Central Transport, Inc., 935 F.2d at 119. In
enacting ERISA, Congress decided that interim
payments were mandatory--no excuses--because the
"stakes" are safer in the interim if they are held
by the Fund. Funds don’t go out of business the way
thinly capitalized employers do, id., meaning they
can readily refund the payments to a company like
Wintz if an arbitrator rules against them. All that
remains is Wintz’s argument that the district court
should not have held its president, George Wintz,
personally in contempt in addition to his company.
The order compelling payments was not simply
directed at Wintz Properties, but at the
corporations’ "officers" as well. George Wintz is
the sole officer and shareholder of Wintz
Properties, making the underlying injunction
applicable to him, and his company’s failure to
comply with it his problem, too.

III.

 ERISA makes it clear that an employer withdrawing
from a multiemployer pension fund must pay
withdrawal liability to the Fund, and our cases
make it equally clear that interim payments must be
made pending arbitration. See Chicago Truck
Drivers, supra. Wintz refused to make those
payments, prompting the district court to issue an
injunction followed by a finding of contempt. We
affirm the contempt judgment.
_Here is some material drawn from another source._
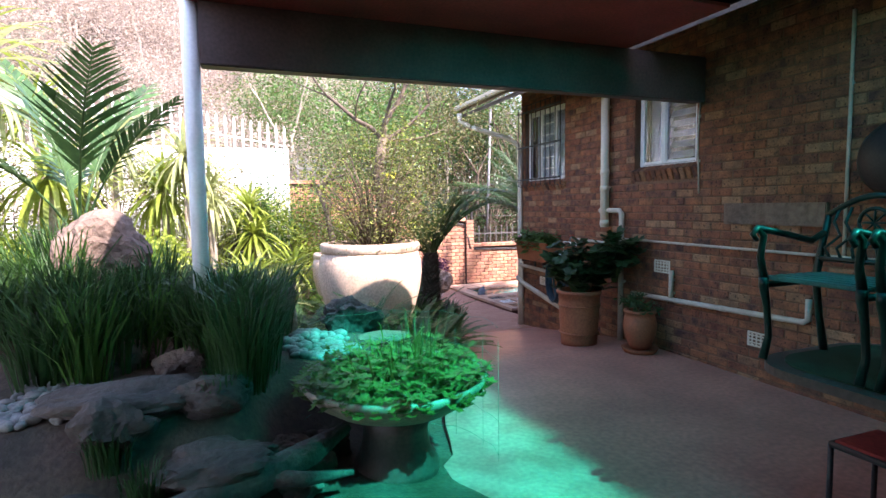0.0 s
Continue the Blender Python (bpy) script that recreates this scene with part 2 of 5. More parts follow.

The Fund asks us to
award it attorneys’ fees and costs incurred in
defending against Wintz’s appeal, and in this case
we will do so. Section 1132(g)(2) of ERISA requires
a court to award reasonable attorneys’ fees and
costs to a fund that must obtain a judgment in
order to collect delinquent contributions to a
multiemployer fund, which is exactly what the Fund
had to do in the district court. See also Chicago
Truck Drivers, 125 F.3d at 535 (affirming an award
of attorneys’ fees and costs "because [the
employer] precipitated the plan’s suit in the
district court by unlawfully failing to make any
installment payments pending arbitration."). The
law should be clear enough by now to avoid the
necessity of a suit like the Fund’s, and an appeal
like Wintz’s, which is part of the reason the
Fund’s fees and costs are properly attributed to
Wintz. Finally, we take note that since filing this
appeal Wintz has added two more to our docket
relating to successive district court orders to pay
the Fund. Not (unfortunately) on their own motion
to consolidate, but instead on our own suggestion,
the parties wisely agreed to suspend briefing on
those cases until the opinion in this case was
decided. We are confident that Wintz will carefully
review those appeals (and subsequent ones like
them) to determine whether they remain viable in
light of our decision today.

AFFIRMED.

FOOTNOTES

/1 As gleaned from the record, it appears that one of
the companies principally owned by George Wintz,
Wintz Freightways, contributed to the union pension
fund before it merged with Central States Xpress,
Inc., an Indiana corporation. Following the merger,
Xpress failed to continue making payments to the
Fund, and soon afterward was placed into
involuntary bankruptcy by its creditors and went
out of business. The Fund determined that for the
purposes of ERISA, Wintz’s other companies (called
the Wintz Controlled Group) constituted a single
employer and were financially responsible for
Xpress’ withdrawal from the pension fund.

/2 As amended by the Multiemployer Pension Plan
Amendments Act of 1980, 29 U.S.C. sec. 1381 et seq.